◆ Task statement
Tally the lines holding the word "Euler" and state the count by itself.

◆ Dataset excerpt
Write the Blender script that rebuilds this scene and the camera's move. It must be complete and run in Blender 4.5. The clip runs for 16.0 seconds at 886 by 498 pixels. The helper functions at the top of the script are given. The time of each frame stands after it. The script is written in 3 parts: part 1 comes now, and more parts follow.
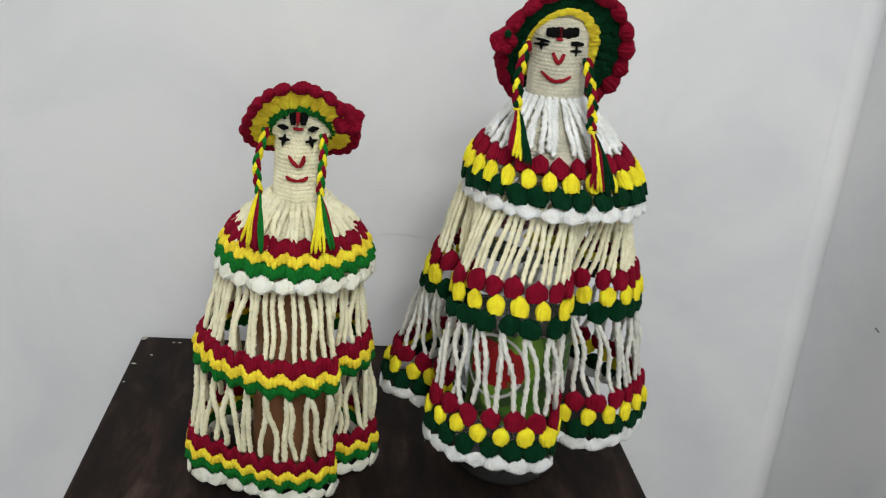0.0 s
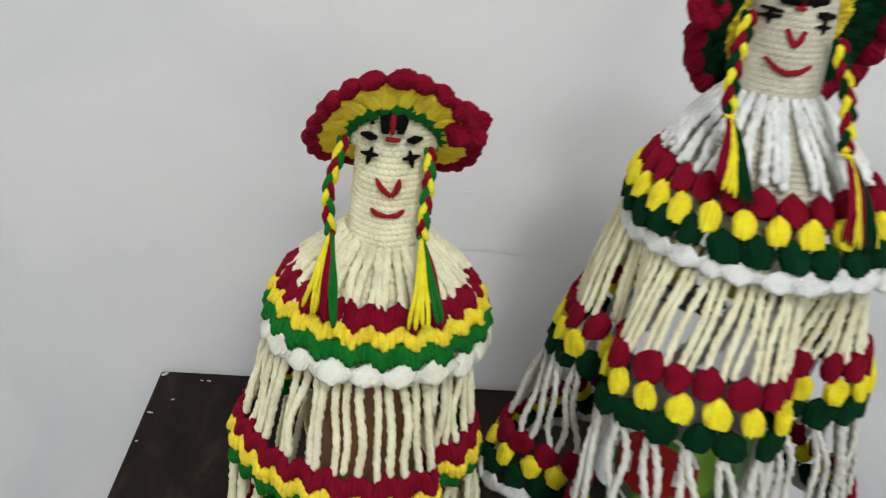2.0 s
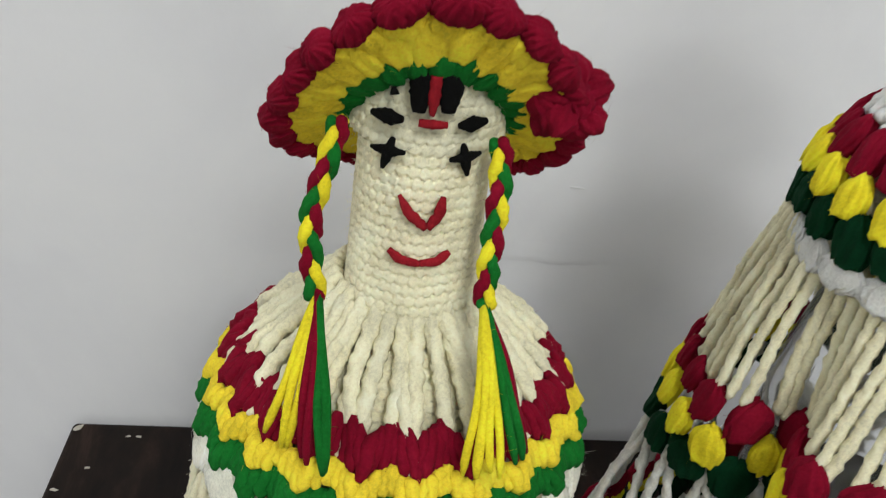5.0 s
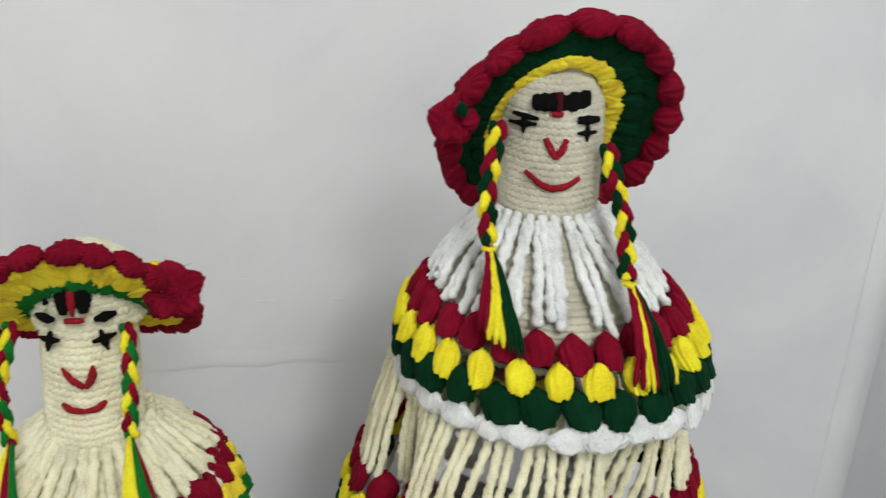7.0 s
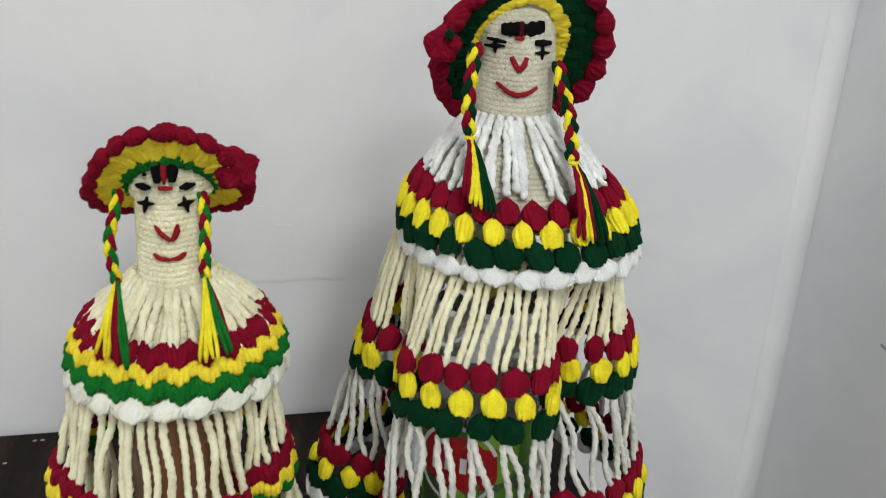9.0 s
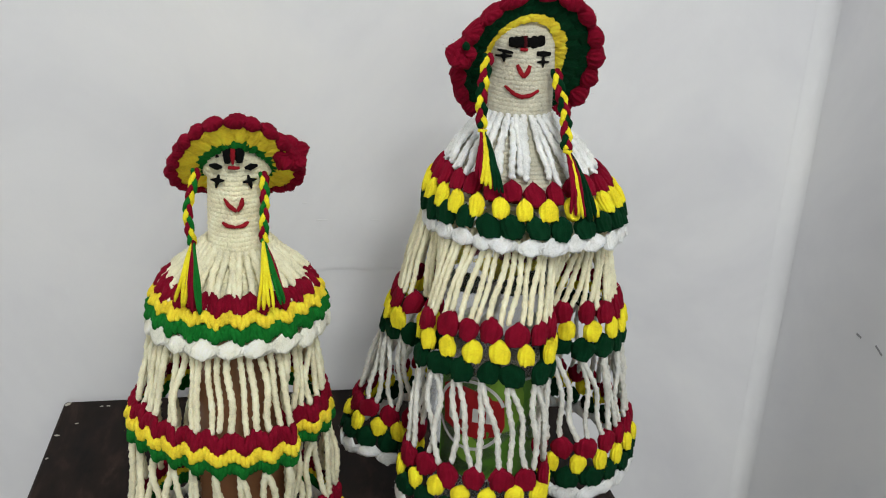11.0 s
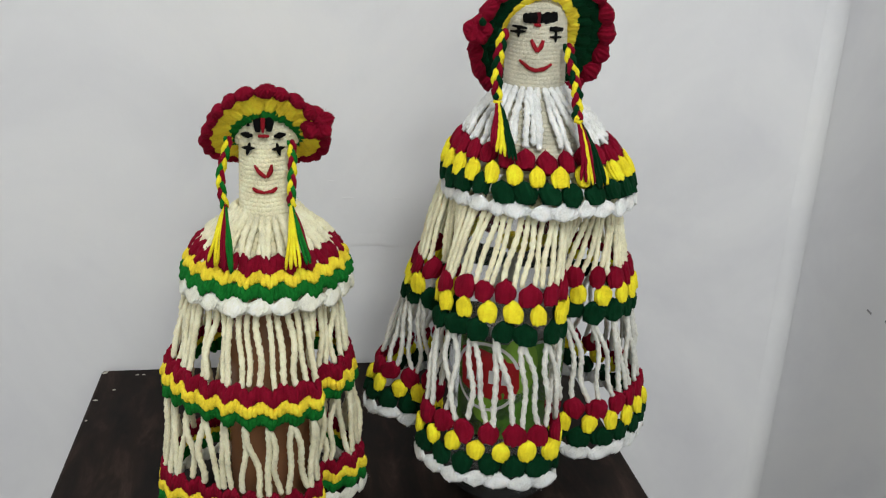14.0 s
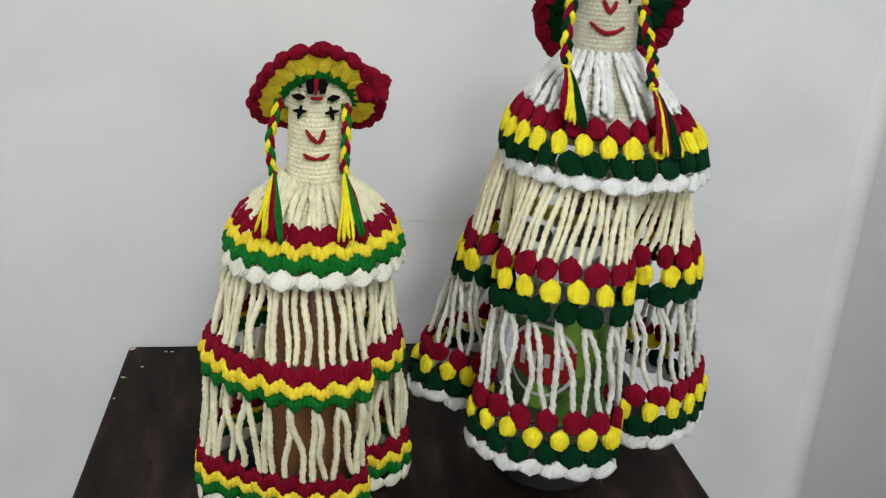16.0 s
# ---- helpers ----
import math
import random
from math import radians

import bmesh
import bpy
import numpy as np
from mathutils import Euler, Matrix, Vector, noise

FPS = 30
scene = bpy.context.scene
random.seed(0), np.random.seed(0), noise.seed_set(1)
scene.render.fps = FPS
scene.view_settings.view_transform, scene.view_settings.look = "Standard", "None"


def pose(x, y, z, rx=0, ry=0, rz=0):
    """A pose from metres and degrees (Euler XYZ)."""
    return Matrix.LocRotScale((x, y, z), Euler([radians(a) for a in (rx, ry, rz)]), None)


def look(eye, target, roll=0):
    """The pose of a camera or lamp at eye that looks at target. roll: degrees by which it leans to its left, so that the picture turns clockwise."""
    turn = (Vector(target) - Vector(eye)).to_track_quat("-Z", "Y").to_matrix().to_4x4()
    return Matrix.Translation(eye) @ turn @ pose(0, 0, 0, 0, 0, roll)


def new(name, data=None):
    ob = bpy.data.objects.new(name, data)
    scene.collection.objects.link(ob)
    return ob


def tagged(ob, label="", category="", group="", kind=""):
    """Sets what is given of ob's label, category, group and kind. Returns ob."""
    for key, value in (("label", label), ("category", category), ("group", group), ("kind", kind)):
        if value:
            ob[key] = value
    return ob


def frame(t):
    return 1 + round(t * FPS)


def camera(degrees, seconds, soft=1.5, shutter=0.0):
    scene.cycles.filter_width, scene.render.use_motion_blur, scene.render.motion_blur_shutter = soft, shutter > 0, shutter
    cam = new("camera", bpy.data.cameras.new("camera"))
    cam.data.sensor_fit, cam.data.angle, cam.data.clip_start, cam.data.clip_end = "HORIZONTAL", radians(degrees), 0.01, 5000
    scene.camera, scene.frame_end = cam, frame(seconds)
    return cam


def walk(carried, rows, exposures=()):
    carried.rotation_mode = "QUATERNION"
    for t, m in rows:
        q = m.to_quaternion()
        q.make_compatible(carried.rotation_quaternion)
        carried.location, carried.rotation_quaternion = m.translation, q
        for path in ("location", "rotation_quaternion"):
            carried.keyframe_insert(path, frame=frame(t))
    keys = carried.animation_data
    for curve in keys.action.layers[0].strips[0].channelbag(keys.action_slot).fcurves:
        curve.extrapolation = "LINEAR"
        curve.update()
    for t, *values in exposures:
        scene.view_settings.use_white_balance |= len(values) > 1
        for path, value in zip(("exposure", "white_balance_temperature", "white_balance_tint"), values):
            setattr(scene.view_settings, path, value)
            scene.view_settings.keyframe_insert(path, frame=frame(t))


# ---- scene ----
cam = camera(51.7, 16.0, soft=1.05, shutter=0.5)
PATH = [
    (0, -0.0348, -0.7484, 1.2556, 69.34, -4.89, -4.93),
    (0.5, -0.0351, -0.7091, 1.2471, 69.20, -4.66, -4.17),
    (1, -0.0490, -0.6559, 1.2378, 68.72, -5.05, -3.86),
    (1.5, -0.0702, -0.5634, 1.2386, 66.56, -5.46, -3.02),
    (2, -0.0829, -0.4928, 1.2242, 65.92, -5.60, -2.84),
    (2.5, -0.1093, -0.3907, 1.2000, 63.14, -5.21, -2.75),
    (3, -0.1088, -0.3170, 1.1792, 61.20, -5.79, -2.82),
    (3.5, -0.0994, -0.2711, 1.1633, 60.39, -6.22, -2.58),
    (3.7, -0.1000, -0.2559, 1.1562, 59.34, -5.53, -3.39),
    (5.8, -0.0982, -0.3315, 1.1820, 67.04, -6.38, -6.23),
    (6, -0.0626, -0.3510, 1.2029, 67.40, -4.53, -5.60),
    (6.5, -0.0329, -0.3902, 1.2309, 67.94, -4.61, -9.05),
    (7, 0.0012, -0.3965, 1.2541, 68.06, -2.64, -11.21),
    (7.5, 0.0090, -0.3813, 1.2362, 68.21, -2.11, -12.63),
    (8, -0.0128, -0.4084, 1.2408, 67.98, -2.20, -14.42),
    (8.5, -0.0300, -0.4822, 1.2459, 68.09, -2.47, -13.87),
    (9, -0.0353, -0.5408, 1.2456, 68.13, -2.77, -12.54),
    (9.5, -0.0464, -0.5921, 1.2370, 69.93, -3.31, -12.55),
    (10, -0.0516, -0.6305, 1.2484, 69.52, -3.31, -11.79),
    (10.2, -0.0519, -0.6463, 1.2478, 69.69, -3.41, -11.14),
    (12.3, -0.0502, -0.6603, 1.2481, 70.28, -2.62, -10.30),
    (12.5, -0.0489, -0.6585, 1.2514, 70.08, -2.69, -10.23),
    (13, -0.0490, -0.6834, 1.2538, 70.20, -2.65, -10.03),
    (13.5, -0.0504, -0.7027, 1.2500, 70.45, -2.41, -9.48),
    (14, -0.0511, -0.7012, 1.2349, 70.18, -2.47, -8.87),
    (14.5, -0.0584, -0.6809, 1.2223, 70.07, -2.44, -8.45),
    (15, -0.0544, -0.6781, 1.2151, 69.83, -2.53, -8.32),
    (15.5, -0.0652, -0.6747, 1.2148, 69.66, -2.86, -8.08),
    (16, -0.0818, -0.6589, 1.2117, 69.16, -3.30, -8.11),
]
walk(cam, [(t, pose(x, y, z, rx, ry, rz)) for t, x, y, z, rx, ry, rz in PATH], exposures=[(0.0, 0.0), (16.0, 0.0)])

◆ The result
3